Gazeteci meslektaşımız Mustafa Özdemir, 29 günlük tutukluluğunun ardından tahliye edildi. İftara saatler kala gelen tahliye haberi Halkın Sesi ailesi olarak hepimize büyük sevinç yaşattı.

Zonguldak Sulh Ceza Hakimliği, tutukluluğa yapılan itirazı haklı bularak Özdemir'in tahliyesine karar verdi.

Kamuoyunun genel beklentisi de tutuksuz yargılanması yönündeydi.

Nihayet beklenen karar çıktı.

29 gün cezaevinde yiyecek içecek rızkı, geçirecek bir ömrü varmış. Allah yeter ki, büyük vicdan azabı çektirecek suçlardan oraya sokmasın. Geldi geçti...

Başta Mustafa Özdemir olmak üzere değerli eşi Zafer Hanım ve çocukları ile Halkın Sesi ailesine geçmiş olsun diyorum.

*

Başından beri her kim olursa olsun yargı görevini yapsın, kimse kimseyi peşin hükümle mahkum etmesin demiştim.

Sonuçta hepimiz, 'kesinleşmiş yargı kararı olmaksızın kimse suçlu ilan edilemez' diyoruz. Bu evrensel ilkeyi çok iyi biliyor ve söylüyoruz da, iş uygulamaya gelince kıvamını tutturamıyoruz bir türlü...

Belki vicdanları rahatlatmak için olmadık bahaneler, olmadık yerlerde mahalle hatunları gibi dedikodularla başımızı kuma sokuyoruz. Kimin ne ettiği, ne konuştuğu, dönüyor dolaşıyor geliyor işte kulaklarımıza...

Herkesin söylediği, ettiği kendinedir.

Ben Özdemir'in başına bu hadise geldiğinde, haklı haksız ayrımına girmeden, kimsenin avukatlığına soyunmadan; sadece insani ve mesleki refleksle bunları ifade ettim. Yarın öbür gün iyi ki insan gibi davranmışım diye vicdanen mutlu olacağımı çok iyi biliyorum.

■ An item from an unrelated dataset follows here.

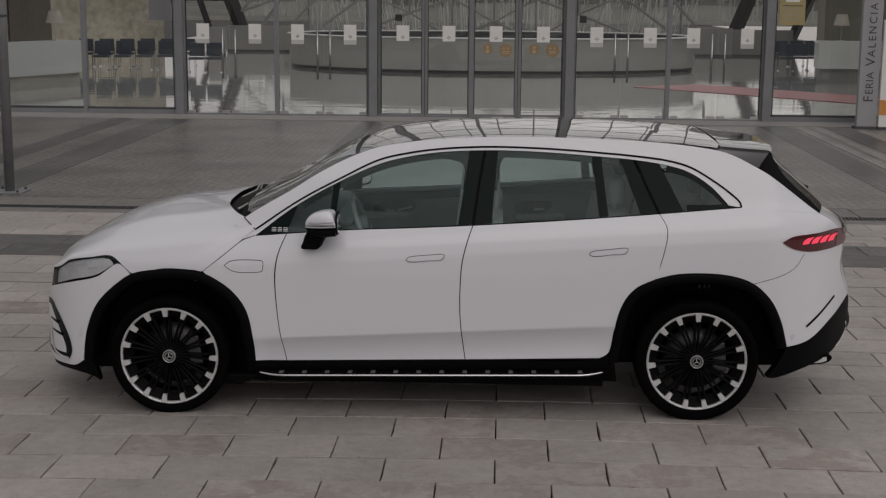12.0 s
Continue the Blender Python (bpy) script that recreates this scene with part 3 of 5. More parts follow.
    house = shell("mirror_housing", [(-.738, 1.168), (-.56, 1.175)], [(-.738, 1.150), (-.70, 1.122), (-.62, 1.112), (-.56, 1.118)], BLACK_PLASTIC, mirror, "black mirror housing", -.001)
    bm = bmesh.new()
    vs = []
    for y in (-.075, .045):
        vs.append([bm.verts.new((x + (.012 if y > 0 else 0), y, z)) for x, z in ((-.742, 1.135), (-.752, 1.10), (-.787, 1.030), (-.775, 1.022), (-.690, 1.020), (-.676, 1.027), (-.655, 1.09), (-.628, 1.122))])
    for k in range(8):
        bm.faces.new((vs[0][k], vs[0][(k + 1) % 8], vs[1][(k + 1) % 8], vs[1][k]))
    bm.faces.new(vs[0])
    bm.faces.new(vs[1][::-1])
    bmesh.ops.bevel(bm, geom=list(bm.edges), offset=.006, segments=2, affect="EDGES")
    foot = part("mirror_foot", bm, BLACK_PLASTIC, mirror)
    blink = tube("side_repeater", [(-.715, -.176, 1.200), (-.69, -.186, 1.199), (-.66, -.194, 1.201), (-.62, -.201, 1.209), (-.575, -.201, 1.212)], .0065, SATIN, mirror, "silvery side repeater", 6)
    plates = []
    for name, x0, x1, hw, hh, mat in (("mirror_rim", -.562, -.552, .091, .068, BLACK_PLASTIC), ("mirror_glass", -.553, -.549, .078, .056, CHROME)):
        bm = bmesh.new()
        loops = []
        for x in (x0, x1):
            ring = []
            for k in range(28):
                c, s = math.cos(k * math.pi / 14), math.sin(k * math.pi / 14)
                ring.append(bm.verts.new((x, -.095 + hw * math.copysign(abs(c) ** .7, c), 1.190 + hh * math.copysign(abs(s) ** .7, s))))
            loops.append(ring)
        for k in range(28):
            bm.faces.new((loops[0][k], loops[0][(k + 1) % 28], loops[1][(k + 1) % 28], loops[1][k]))
        bm.faces.new(loops[0][::-1])
        bm.faces.new(loops[1])
        plates.append(part(name, bm, mat, mirror, "mirror glass" if mat is CHROME else ""))
    rim, pane = plates
    # the side of the shell that faces the door is dark
    mirror.data.materials.append(CHEEK)
    for f in mirror.data.polygons:
        f.material_index = 1 if f.center.y > -.03 else 0
    if far:
        # the passenger's mirror is turned in towards the driver
        turned = lambda y: -.558 - .088 * min(1, max(0, (y + .186) / .17))
        for o in (mirror, strip_m, house, blink):
            for v in o.data.vertices:
                v.co.x = min(v.co.x, turned(v.co.y) - .004)
        for o in (rim, pane):
            for v in o.data.vertices:
                v.co.x += turned(v.co.y) + .558
        for o in (mirror, strip_m, house, foot, blink, rim, pane):
            for v in o.data.vertices:
                v.co.y = 2 * CAR_MID - v.co.y
            o.data.flip_normals()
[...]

Daha önce başka gazetecilerin başından benzer süreç geçtiğinde de geçmiş olsun ziyaretine gitmiştim. Yıllar sonra, vicdanım rahat bir şekilde iyi ki yapmışım diyorum.

Bunu yaparken kişilerin yaptıklarını tasvip etmiş olmuyorum, insanlık görevimi yerine getirmiş oluyorum. Başkalarının gazelden hariç okumasına da hiç ihtiyaç duymuyorum.

Bazıları zannediyor ki, Halkın Sesi'nde yazdığım için bunları dile getiriyorum. Hayır, başka gazetelerde yazsam da kanaatim asla değişmezdi.

Sözlerim herkese, ama önce kendimedir.

Her iki durumun da yaşayanı olarak çok şaşırmıyorum, bazı kaypaklıklara...

Hukuk hepimiz için bıçak sırtı olabiliyor. Kendi başımıza geldiğinde hatırladığımız hukuk, başkasına tosladığında guguk oluyorsa; günün sonunda herkes kendi kalibresini ortaya koymuş oluyor.

Çok şükür bu konuda zik zak çizmediğim için son derece onurluyum.

Behlül Dana’dan Güzel ve Kısa Bir Hikaye

Behlül Dana bir gün Harun Reşid’den bir vazife istedi. Harun Reşid de ona çarşı pazar ağalığını (denetimini) verdi. Behlül hemen işe koyuldu. İlk olarak bir fırına gitti. Birkaç ekmek tarttı hepsi normal gramajından noksan geldi.

Dönüp fırıncı ya sordu: “Hayatından memnun musun, geçinebiliyor musun, çoluk-çocuğunla ağzının tadı var mı?” Adam her soruya olumsuz cevap verdi. Memnun olduğu bir şey yoktu. Behlül bir şey demeden ayrıldı ve bir başka fırına geçti. Orada da birkaç ekmek tarttı ve gördü ki bütün ekmekler gramajından fazla geliyor, eksik gelmiyor. Aynı soruları bu fırının sahibine de sordu ve her soruya olumlu cevap aldı. Bundan sonra başka bir yere uğramadan doğru Harun Reşid’in huzuruna çıktı ve yeni bir vazife istedi. Harun Reşid, “Behlül daha demin vazife verdik sana ne çabuk bıktın?” dedi.

Behlül açıkladı:

– Efendimiz çarşı pazarın ağası varmış. Benden önce ekmekleri tartmış, vicdanları tartmış, buna göre herkes hesabını ödemiş, bana ihtiyaç kalmamış.